The painful sores can also result from eating hot, rough or sharp foods, or using ill-fitting dentures, said Dr Aryana Rai Sia Su Ann, a dental surgeon with Raffles Dental. Virus-led diseases such as hand, foot and mouth disease, and chicken pox can be likely causes of mouth ulcers, too.
WHAT IF THE ULCERS KEEP RECURRING?
Twenty per cent of the population is believed to suffer from recurring mouth ulcers. If you’re one of them, you may have recurrent aphthous stomatitis (RAS), which causes your body to repeatedly form benign and non-contagious mouth ulcers.
You typically can tell when an ulcer is emerging from a tingling or burning sensation a day or two before it appears, according to Mayo Clinic’s website. The good news is, the severity and frequency of RAS tend to decrease with age.
The cause for RAS is not completely understood but it is believed to be “an immune system issue that causes the white blood cells to temporarily attack the epithelial cells lining the oral mucosa”, said Dr Sim. Some factors that may trigger this response include nutritional deficiencies (involving folate, iron and Vitamin B12) and allergic reactions to toothpaste, mouthwash and tooth-whitening products.
Yes, the oral hygiene products you're using could be a potential cause of mouth ulcers, especially if they contain the foaming agent sodium lauryl sulfate (SLS). A study showed that SLS could strip away the protective lining of the mouth.
“Others who have underlying medical conditions like Crohn's disease, autoimmune dermatologic conditions like lichen planus or pemphigus can also have recurring mouth ulcers. In such cases, the treatment of their underlying medical conditions will lead to the healing of the mouth ulcers,” said Dr Sim.
WHAT OVER-THE-COUNTER SOLUTIONS WORK TO SOOTHE ULCERS?
Three words: Topical anaesthetic gel – which you may know better specifically as the Bonjela brand. “Such gels help to soothe the discomfort but note that they do not promote healing as they do not have anti-inflammatory actions,” said Dr Sim. Whatever you do, avoid over-the-counter mouth rinses as they may aggravate and cause more pain instead, she said.
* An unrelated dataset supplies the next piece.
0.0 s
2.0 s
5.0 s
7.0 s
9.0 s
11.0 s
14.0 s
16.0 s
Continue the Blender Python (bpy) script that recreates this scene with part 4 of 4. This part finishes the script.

But steer clear of Bonjela if you are allergic to aspirin. The gel contains choline salicylate as one of its active ingredients – and its action is similar to that of aspirin, which is to block the body’s production of prostaglandins that lead to pain, swelling and inflammation.
Naturally, avoid hot foods that can burn as well as hard or rough ones that can scratch the mouth, said Dr Sia. These ulcers are good reason to have an ice cream, yoghurt or chilled fruits and vegetables, said Dr Sim.
What about the much-touted and painful home remedy of rubbing salt into the ulcer? A 7 per cent concentrate of table salt (sodium chloride) was found to increase the effectiveness of wound healing in a study, cited Dr Sim, which could be indicative of salt's role in healing mouth ulcers.
If you're keen to give salt a try, Dr Sia doesn’t advise using a rubbing action. “This practice may potentially cause more pain than relief by further traumatising the ulcer.” Instead, gargle with warm salt water whenever there is an outbreak of mouth ulcers to “neutralise the oral environment” and promote the ulcers’ healing, said Dr Sim.
WHEN DO MOUTH ULCERS NEED THE DENTIST’S ATTENTION?
You may have to put up with the pain in your mouth for about 10 to 14 days before they heal on their own, said Dr Sim,
However, “ulcers persisting for more than three weeks may potentially be cancerous and visiting a dentist for investigation is advised”, said Dr Sia. “Similarly, white patches that cannot be removed and persist for over three weeks should be investigated with your dental professional.”
As a quick checklist, said Dr Sim, the signs of oral cancer can include, but are not limited to, persistent mouth ulcers at the floor or back of the mouth, or under or at the side of the tongue. “The ulcer is usually painless, unless it is secondarily traumatised,” she said. “There are also red and white mucosal changes associated with the ulcer.”